--- Begin Dataset content ---

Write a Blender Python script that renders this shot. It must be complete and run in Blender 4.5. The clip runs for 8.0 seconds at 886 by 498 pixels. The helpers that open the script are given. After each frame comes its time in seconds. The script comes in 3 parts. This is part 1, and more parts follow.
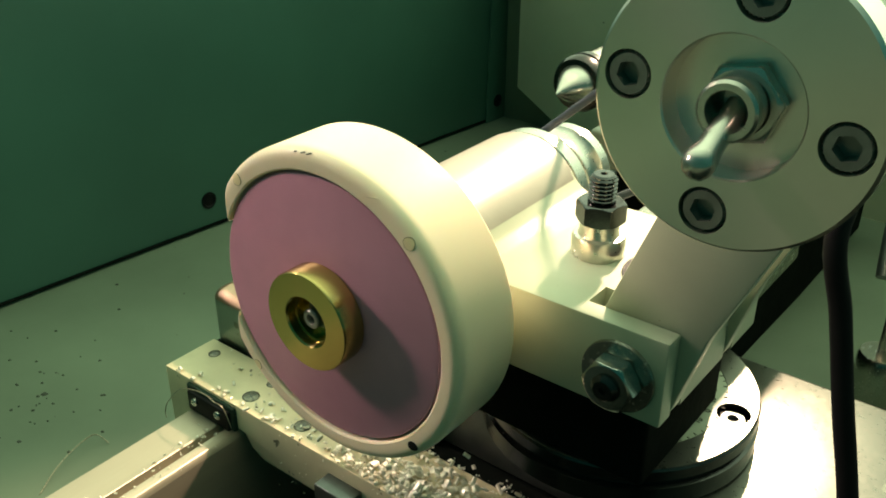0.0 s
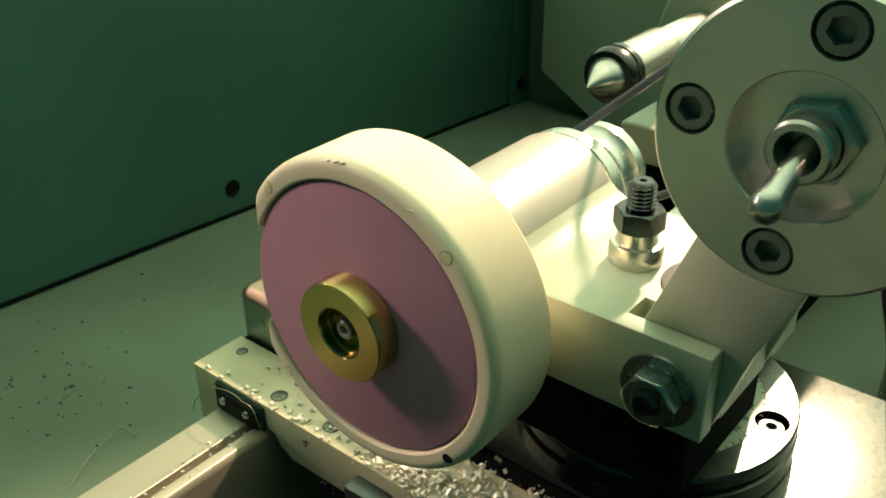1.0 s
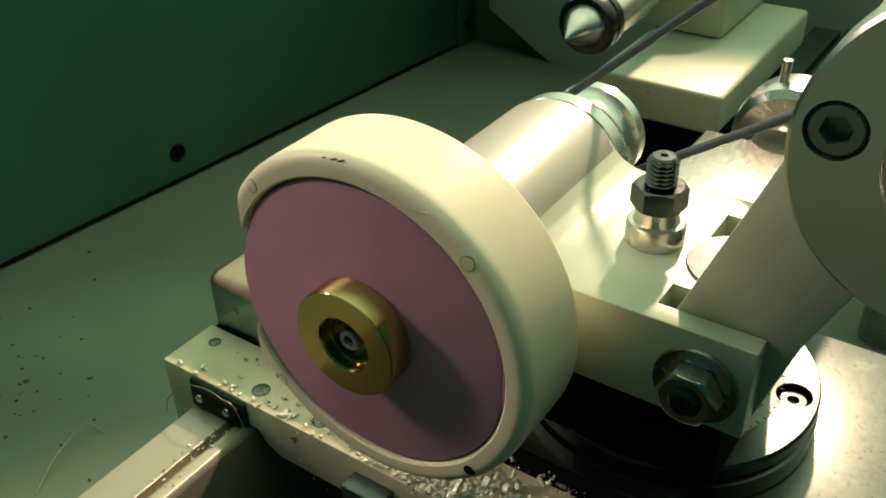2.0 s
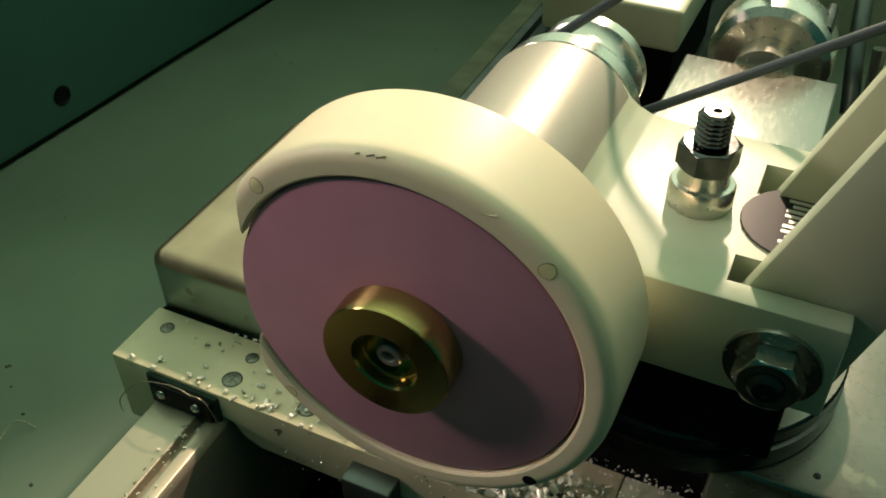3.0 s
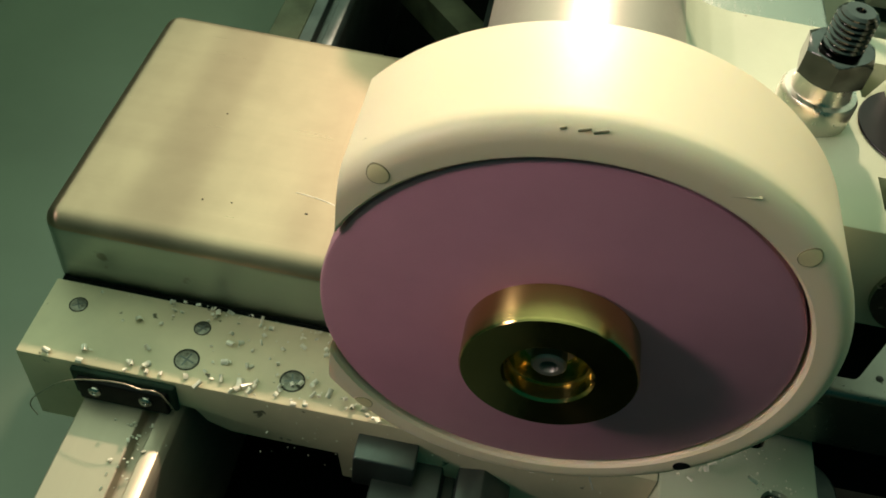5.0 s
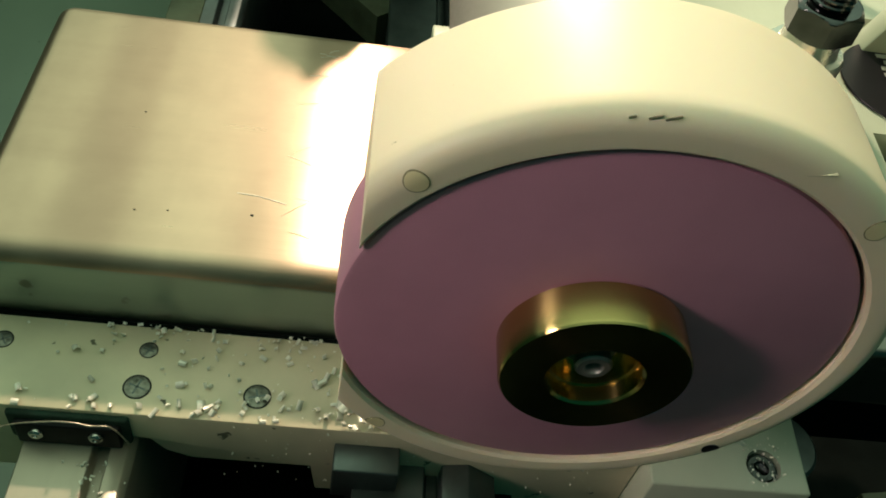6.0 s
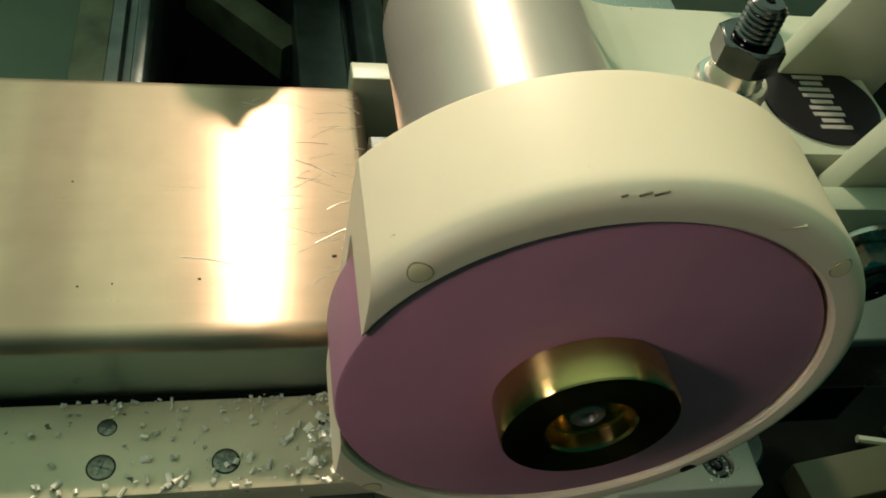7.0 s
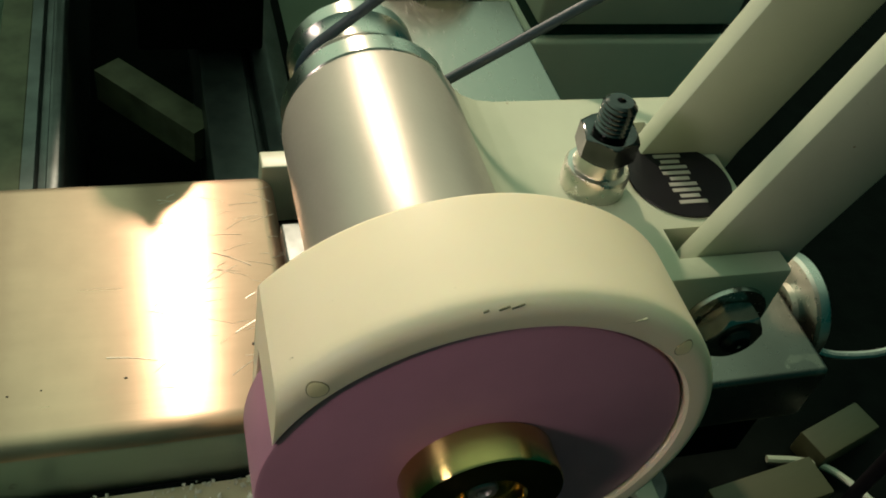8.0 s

--- End Dataset content ---

▸ Task statement
Reproduce the material above in full, exactly, with no images.

▸ Result of this task
Write a Blender Python script that renders this shot. It must be complete and run in Blender 4.5. The clip runs for 8.0 seconds at 886 by 498 pixels. The helpers that open the script are given. After each frame comes its time in seconds. The script comes in 3 parts. This is part 1, and more parts follow.
0.0 s
1.0 s
2.0 s
3.0 s
5.0 s
6.0 s
7.0 s
8.0 s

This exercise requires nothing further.